Sister Henrietta Stockdale was interred here before reinternment at the Anglican Cathedral. Some of those who died during the siege of Kimberley are also buried here, while members of the Cape Corps who died from the Spanish ‘Flu in 1918 have their own special area.
Also within the boundaries of the cemetery are a walled Moslem section and an enclosed Jewish burial area.
The original Bultfontein cemetery for Africans can probably be dated to the same time span as the Dutoitspan cemetery. The original cemetery cannot be seen and is in fact under a football field in Greenpoint. The “modern” Bultfontein cemetery is now part of Greenpoint suburb and was originally on the gravel road to Bloemfontein. The new N8 bypassed this region completely.
Beaconsfield (named as such from 1883/4) but in 1869 known as the Dutoitspan and Bultfontein villages, is some 18 months older than Kimberley (De Beers and New Rush), Kimberley being named as such in 1873.
The very first cemetery in what is now Kimberley was very close to the De Beers mine and is situated under what is now St Alban’s Anglican church car parking area and the church hall. There are no records of those buried within. The Africans who died in the region were buried quite haphazardly in the region of Quinn’s Road, Lawrence Road, and Maude Street. These graves are still discovered from time to time.
The discovery of the Kimberley mine (New Rush/Colesberg Kopje) in July 1871 saw a “proper” cemetery being used, what is now called the Pioneer cemetery but at the time known by various titles including that of the Transvaal Road cemetery. This opened on or about 1 August 1871 and closed on 31 March 1905.
Black diggers and workers were also buried here – in the overgrown corner of the Pioneer cemetery used by the council as a refuse dumping area. There is also a special section known as the Jewish Pioneer cemetery. Despite being known as the Pioneer cemetery it is in fact the fourth of Kimberley’s cemeteries.
The Pioneer cemetery being filled rather rapidly saw the new Gladstone cemetery being opened on 24 March 1883. The majority of those buried within are whites but it is of interest that the Catholic section did not discriminate. The Africans buried here are mostly buried to the east and the north of the “white” cemetery.
The Gladstone cemetery was originally known as the Kenilworth Road cemetery, a fact that has caused many problems for researchers today as the Kenilworth cemetery in the then mining village of De Beers Consolidated Mines opened for burials in 1890/91. Shortly thereafter the Kenilworth Road cemetery changed its title to Gladstone cemetery. Gladstone cemetery was officially closed (other than for family and religious plots) in March 1900.
The majority of those people killed or who died during the siege and relief of Kimberley are buried here, including Henry Scott-Turner and George Labram.

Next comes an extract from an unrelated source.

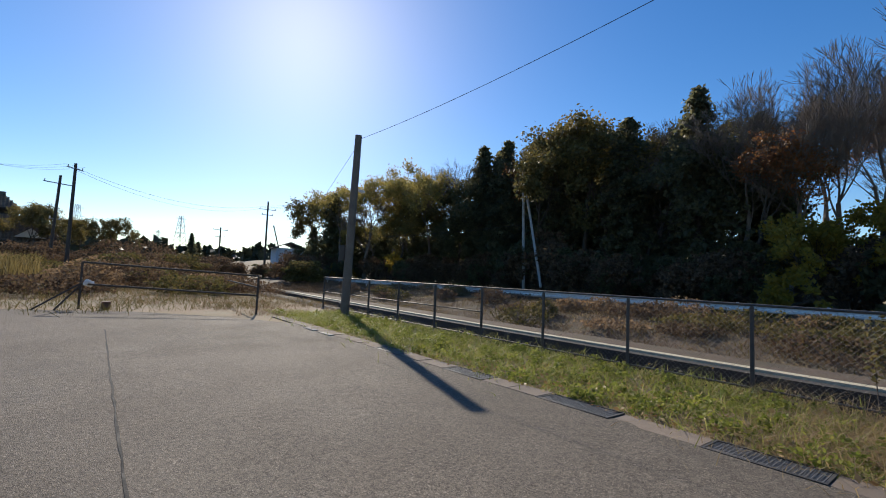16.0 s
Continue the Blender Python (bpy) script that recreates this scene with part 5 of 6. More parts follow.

The closure of the Gladstone cemetery saw the opening of the West End cemetery, the last of Kimberley’s historic grave yards. This coincided with the closure of Gladstone cemetery with the earliest burials being March 1900. The majority of those who died in the Spanish ‘Flu epidemic of 1918 are buried within. This cemetery is still in use, but not for much longer.
Info from David Morris:
What we have seen of the Quinn Street/Lawrence Street/Phakamile Mabija Road graves suggests to me not really haphazard but relatively orderly burial – certainly in terms of orientation in neat rows – although the archaeological evidence does indicate that many were relatively shallow, not penetrating much into the calcrete that lies beneath the red sand. It was the shallowness of these graves, in particular, that was cause for concern in a sanitary inspector’s report in 1879. My sense is that these were all part of a spread of graves extending north and northwestwards of (and being essentially part of) Pioneers Cemetery – the latter being the more visible part (formal headstones etc) which eventually got to be fenced and remembered. The large African burial ground then got to be built over by 1900 – erased from memory – but periodically has become apparent when residents have planted trees, or during building construction, or the laying of municipal or other infrastructure. An ideal open space locality for a memorial to these early migrant workers was lost when a large warehouse was built there a few years ago.